The logic that EU retaliation against American whiskey would be a boon for consumers is simple, if simplistically flawed: if whiskey isn’t selling over there, they’ll bring it back here. The first and most obvious reason a sales slump in Europe would do little or nothing to help plump up supplies for American consumers is that Europe and almost all of the rest of the world uses 700 ml bottles, not the 750 ml bottle standard in the U.S. “Bringing that whiskey home” would, for the most part, entail rebottling it to comply with Federal regulations, and I guarantee you that Beam-Suntory, Kirin, Sazerac, Campari and the other parent companies of big American whiskey would rather ship the slack to other countries on the 700 ml standard than do that. Blanton’s Gold Label would go to consumers in Japan and Singapore, not Ohio and Florida.
But that would only be in the short term. If a trade fracas were to continue past a year or two, the industry would indeed likely respond by transferring the surplus to the domestic market. The question then becomes how much of a difference would it really make. Not much, because the overwhelming majority of premium and super premium bourbon and other American whiskeys already stay in the American market.

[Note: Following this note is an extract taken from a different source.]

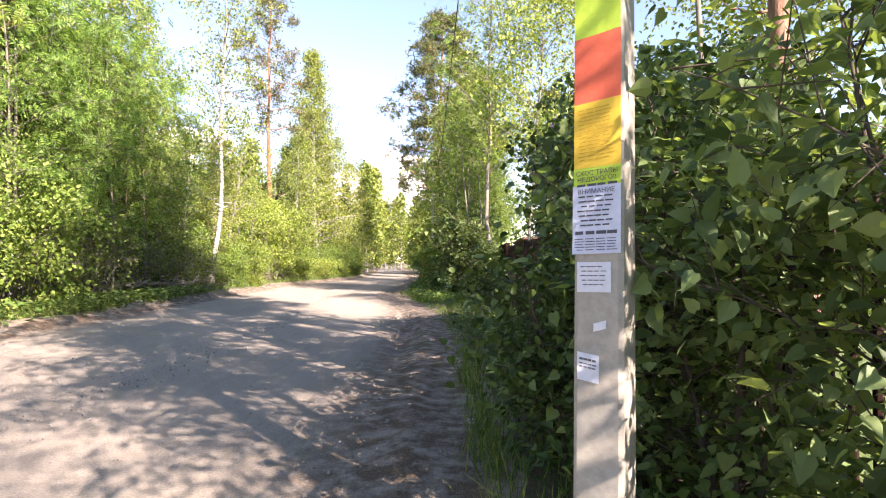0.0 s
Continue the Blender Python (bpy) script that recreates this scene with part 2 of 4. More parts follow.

Just for the sake of argument, imagine that a European sales slump caused a shift of stock for W.L. Weller 12 Year Old, and the supply in the United States grew by 2%. What the croakers desire is a return to that short, transitional period of time when well-aged, high quality bourbon was readily accessible and at the recommended retail price. Bringing all the Weller 12 in Europe back to America isn’t going to make that happen, not by a mile.

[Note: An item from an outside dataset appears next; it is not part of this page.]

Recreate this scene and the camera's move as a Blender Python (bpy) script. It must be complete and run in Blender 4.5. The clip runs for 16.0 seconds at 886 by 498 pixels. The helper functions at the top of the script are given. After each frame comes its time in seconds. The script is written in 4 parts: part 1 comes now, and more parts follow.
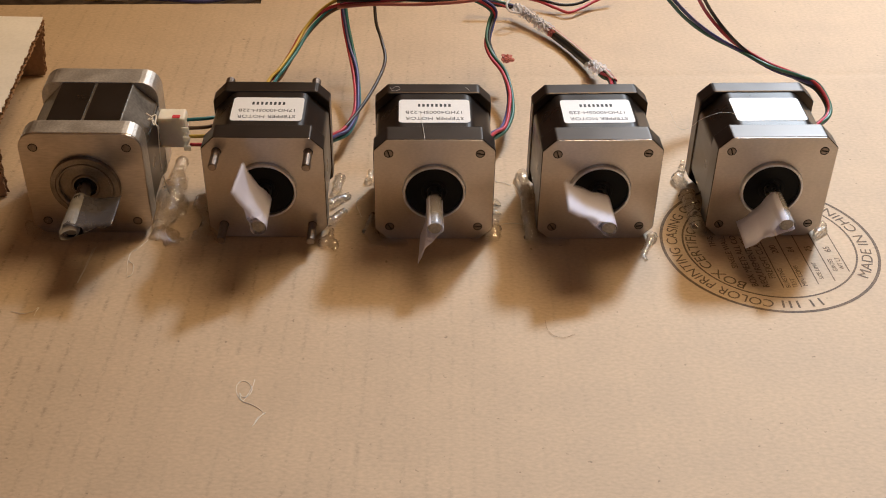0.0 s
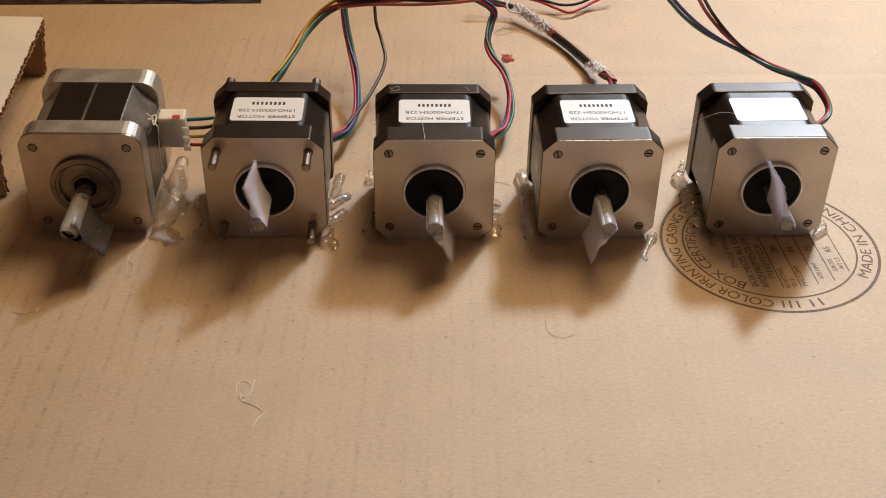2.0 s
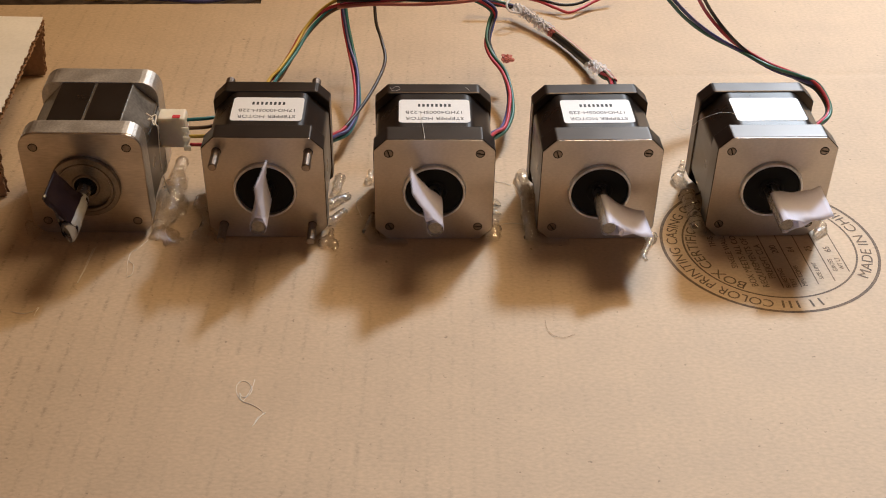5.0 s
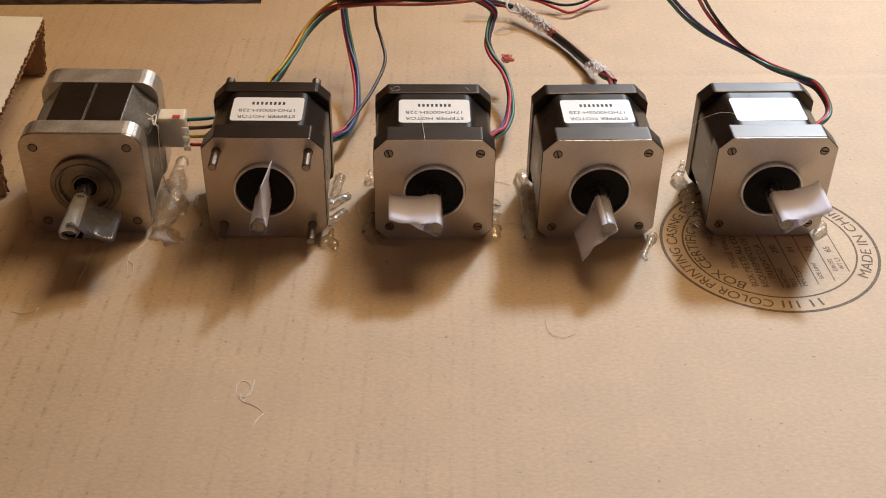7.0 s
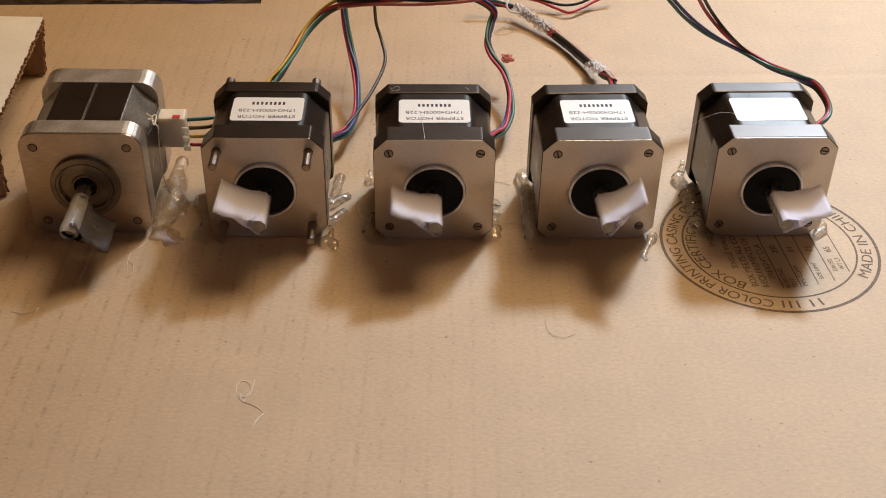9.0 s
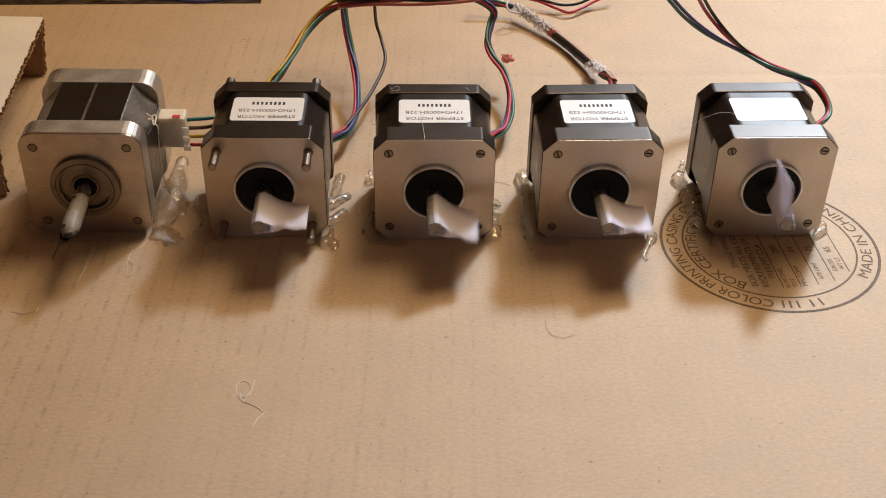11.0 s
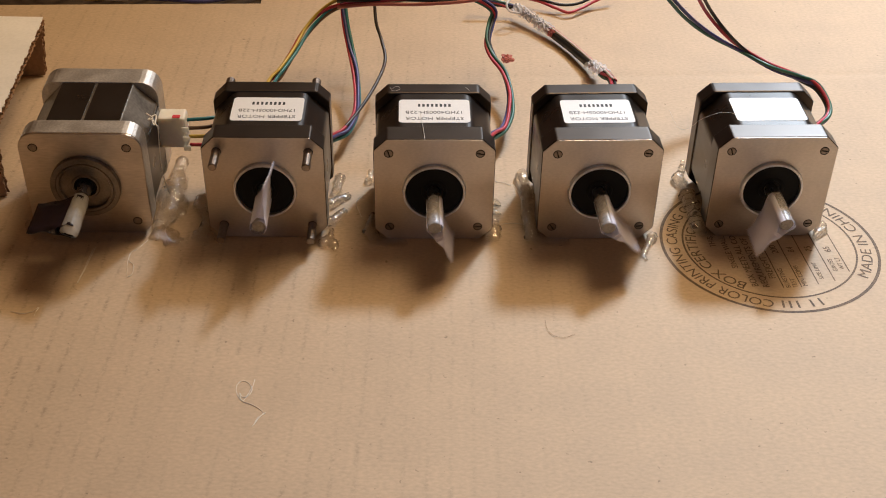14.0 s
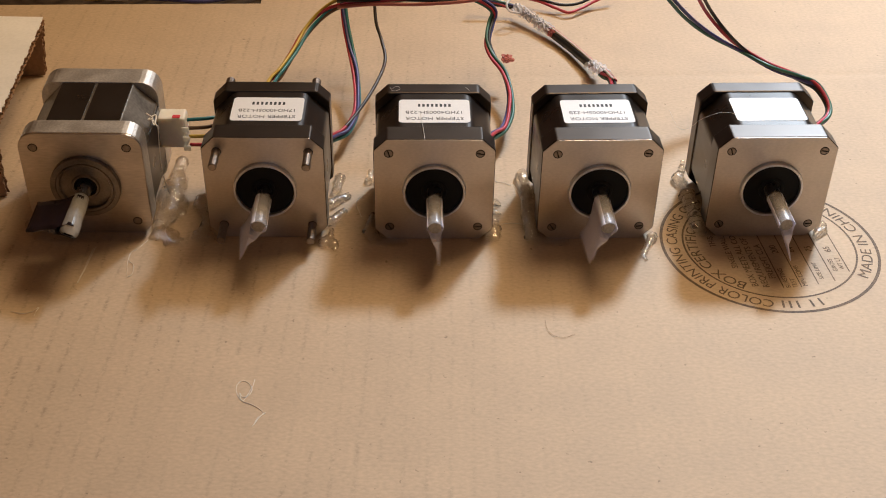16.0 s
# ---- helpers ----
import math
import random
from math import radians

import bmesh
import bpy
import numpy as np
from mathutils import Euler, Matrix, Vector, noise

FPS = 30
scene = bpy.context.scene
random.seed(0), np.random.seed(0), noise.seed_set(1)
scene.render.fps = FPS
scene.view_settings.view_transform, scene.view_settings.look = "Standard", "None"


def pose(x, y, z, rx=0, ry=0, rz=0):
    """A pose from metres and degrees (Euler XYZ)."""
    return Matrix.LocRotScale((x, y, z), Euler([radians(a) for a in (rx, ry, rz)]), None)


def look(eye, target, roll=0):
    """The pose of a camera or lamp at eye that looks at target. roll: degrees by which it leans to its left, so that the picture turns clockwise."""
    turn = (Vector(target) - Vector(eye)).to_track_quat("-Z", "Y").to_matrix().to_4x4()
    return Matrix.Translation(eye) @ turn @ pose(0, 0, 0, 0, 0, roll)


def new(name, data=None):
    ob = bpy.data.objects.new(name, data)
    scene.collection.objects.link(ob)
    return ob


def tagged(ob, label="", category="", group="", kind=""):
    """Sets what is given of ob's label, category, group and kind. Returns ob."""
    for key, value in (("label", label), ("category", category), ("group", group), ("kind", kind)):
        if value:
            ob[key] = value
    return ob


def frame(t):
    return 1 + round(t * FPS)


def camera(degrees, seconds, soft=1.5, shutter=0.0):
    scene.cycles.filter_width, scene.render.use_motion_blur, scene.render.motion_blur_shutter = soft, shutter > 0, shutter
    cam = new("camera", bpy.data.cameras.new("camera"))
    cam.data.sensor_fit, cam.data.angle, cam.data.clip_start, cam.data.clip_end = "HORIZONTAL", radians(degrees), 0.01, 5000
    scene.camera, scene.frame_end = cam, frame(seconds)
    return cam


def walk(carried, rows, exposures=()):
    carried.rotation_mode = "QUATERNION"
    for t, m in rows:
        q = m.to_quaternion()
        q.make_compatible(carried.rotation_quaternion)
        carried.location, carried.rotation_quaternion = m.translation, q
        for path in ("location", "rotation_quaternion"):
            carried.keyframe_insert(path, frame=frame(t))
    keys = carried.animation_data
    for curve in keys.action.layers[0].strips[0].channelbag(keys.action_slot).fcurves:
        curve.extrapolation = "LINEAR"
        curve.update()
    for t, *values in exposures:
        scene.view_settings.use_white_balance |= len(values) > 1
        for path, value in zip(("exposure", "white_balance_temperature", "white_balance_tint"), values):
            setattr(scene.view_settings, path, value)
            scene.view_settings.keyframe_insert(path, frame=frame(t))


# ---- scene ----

# Camera: stands still above the cardboard, looking down at the row of motors.
cam = camera(39.34, 16.0, soft=1.0, shutter=0.35)
EYE = pose(0, 0, 0.2609, 54.03, 0, 0) @ pose(0, 0, 0, 0, 0, 1.0)
walk(cam, [(0.0, EYE), (16.0, EYE)], exposures=[(0.0, 0.0), (16.0, 0.0)])

# ---- light: one warm room lamp behind the row, its bounce off the room ----
world = bpy.data.worlds.new("room_air")
world.use_nodes = True
world.node_tree.nodes["Background"].inputs[0].default_value = (1.0, 0.80, 0.62, 1)
world.node_tree.nodes["Background"].inputs[1].default_value = 0.05
scene.world = world


# a shaded lamp behind the row, aimed at the near right part of the cardboard
shade_lamp = new("shaded_lamp", bpy.data.lights.new("shaded_lamp", "SPOT"))
shade_lamp.data.energy, shade_lamp.data.color, shade_lamp.data.shadow_soft_size = 163, (0.82, 1.01, 1.27), 0.12
shade_lamp.data.spot_size, shade_lamp.data.spot_blend = radians(35.3), 1.0
shade_lamp.matrix_world = look((0.61, 1.56, 1.25), (0.365, 0.395, 0.0))
# a broad, warmer lamp high over the right side of the desk
desk_lamp = new("desk_lamp", bpy.data.lights.new("desk_lamp", "POINT"))
desk_lamp.data.energy, desk_lamp.data.color, desk_lamp.data.shadow_soft_size = 24.0, (1.0, 0.715, 0.41), 0.24
desk_lamp.location = (0.24, 0.80, 0.85)


# dim, cool light of an unseen source behind the camera, in an added window
cool_front_light = new("cool_front_light", bpy.data.lights.new("cool_front_light", "AREA"))
cool_front_light.data.energy, cool_front_light.data.color = 1.6, (0.55, 0.70, 1.0)
cool_front_light.data.shape, cool_front_light.data.size, cool_front_light.data.size_y = "RECTANGLE", 1.08, 0.98
cool_front_light.matrix_world = look((0.15, -2.04, 0.80), (0.15, 0.0, 0.80))


# ---- materials ----
def material(name, base, rough=0.5, metal=0.0, grain=0.0, grain_scale=800, stain=0.0, stain_scale=60,
             bump=0.0, stretch=(1, 1, 1), **extra):
    m = bpy.data.materials.new(name)
    m.use_nodes = True
    nt = m.node_tree
    b = nt.nodes["Principled BSDF"]
    b.inputs["Base Color"].default_value = (*base, 1)
    b.inputs["Roughness"].default_value = rough
    b.inputs["Metallic"].default_value = metal
    for key, value in extra.items():
        b.inputs[key.replace("_", " ")].default_value = value
    if not (grain or stain or bump):
        return m
    tc = nt.nodes.new("ShaderNodeTexCoord")
    mp = nt.nodes.new("ShaderNodeMapping")
    mp.inputs["Scale"].default_value = stretch
    nt.links.new(tc.outputs["Object"], mp.inputs["Vector"])
    fine = nt.nodes.new("ShaderNodeTexNoise")
    fine.inputs["Scale"].default_value, fine.inputs["Detail"].default_value = grain_scale, 5
    nt.links.new(mp.outputs["Vector"], fine.inputs["Vector"])
    wide = nt.nodes.new("ShaderNodeTexNoise")
    wide.inputs["Scale"].default_value, wide.inputs["Detail"].default_value = stain_scale, 4
    nt.links.new(tc.outputs["Object"], wide.inputs["Vector"])
    colour = None
    for node, amount in ((fine, grain), (wide, stain)):
        ramp = nt.nodes.new("ShaderNodeMapRange")
        ramp.inputs[1].default_value, ramp.inputs[2].default_value = 0.3, 0.7
        ramp.inputs[3].default_value, ramp.inputs[4].default_value = 1 - amount, 1 + amount
        nt.links.new(node.outputs["Fac"], ramp.inputs[0])
        mix = nt.nodes.new("ShaderNodeMix")
        mix.data_type, mix.blend_type = "RGBA", "MULTIPLY"
        mix.inputs[0].default_value = 1
        mix.inputs[6].default_value = (*base, 1)
        if colour:
            nt.links.new(colour, mix.inputs[6])
        nt.links.new(ramp.outputs[0], mix.inputs[7])
        colour = mix.outputs[2]
    nt.links.new(colour, b.inputs["Base Color"])
    rr = nt.nodes.new("ShaderNodeMapRange")
    rr.inputs[3].default_value, rr.inputs[4].default_value = max(rough - 0.08, 0.02), rough + 0.08
    nt.links.new(wide.outputs["Fac"], rr.inputs[0])
    nt.links.new(rr.outputs[0], b.inputs["Roughness"])
    if bump:
        bp = nt.nodes.new("ShaderNodeBump")
        bp.inputs["Strength"].default_value, bp.inputs["Distance"].default_value = bump, 0.0003
        nt.links.new(fine.outputs["Fac"], bp.inputs["Height"])
        nt.links.new(bp.outputs["Normal"], b.inputs["Normal"])
    return m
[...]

What absolutely would happen is that said trade war would take a big bite out of the $1 billion in whiskey the U.S. exports every year by making mass market products uncompetitive. Big Bourbon is counting on expanding foreign sales to continue their business boom even after the market expansion in the U.S. plateaus, so seeing the largest part of that market tank, reducing their annual profits by a substantial margin, could mean the end of the Bourbon Boom. Investments in expansions would be canceled, postponed or slowed, because no one in the industry wants to be sitting atop a lake of whiskey they can’t sell and millions of dollars worth of new infrastructure they have no use for.
If that scenario seems alarmist, consider that half of Big Scotch did exactly the same thing because just China imposed broad tariffs on luxury imports, including their whiskies. Compared to the EU, the current Chinese market is peanuts.
Make no mistake: the EU taking a swipe at bourbon isn’t going to bring a sought after whiskey back to store shelves in your city, but it could make that whiskey even scarcer several years down the road.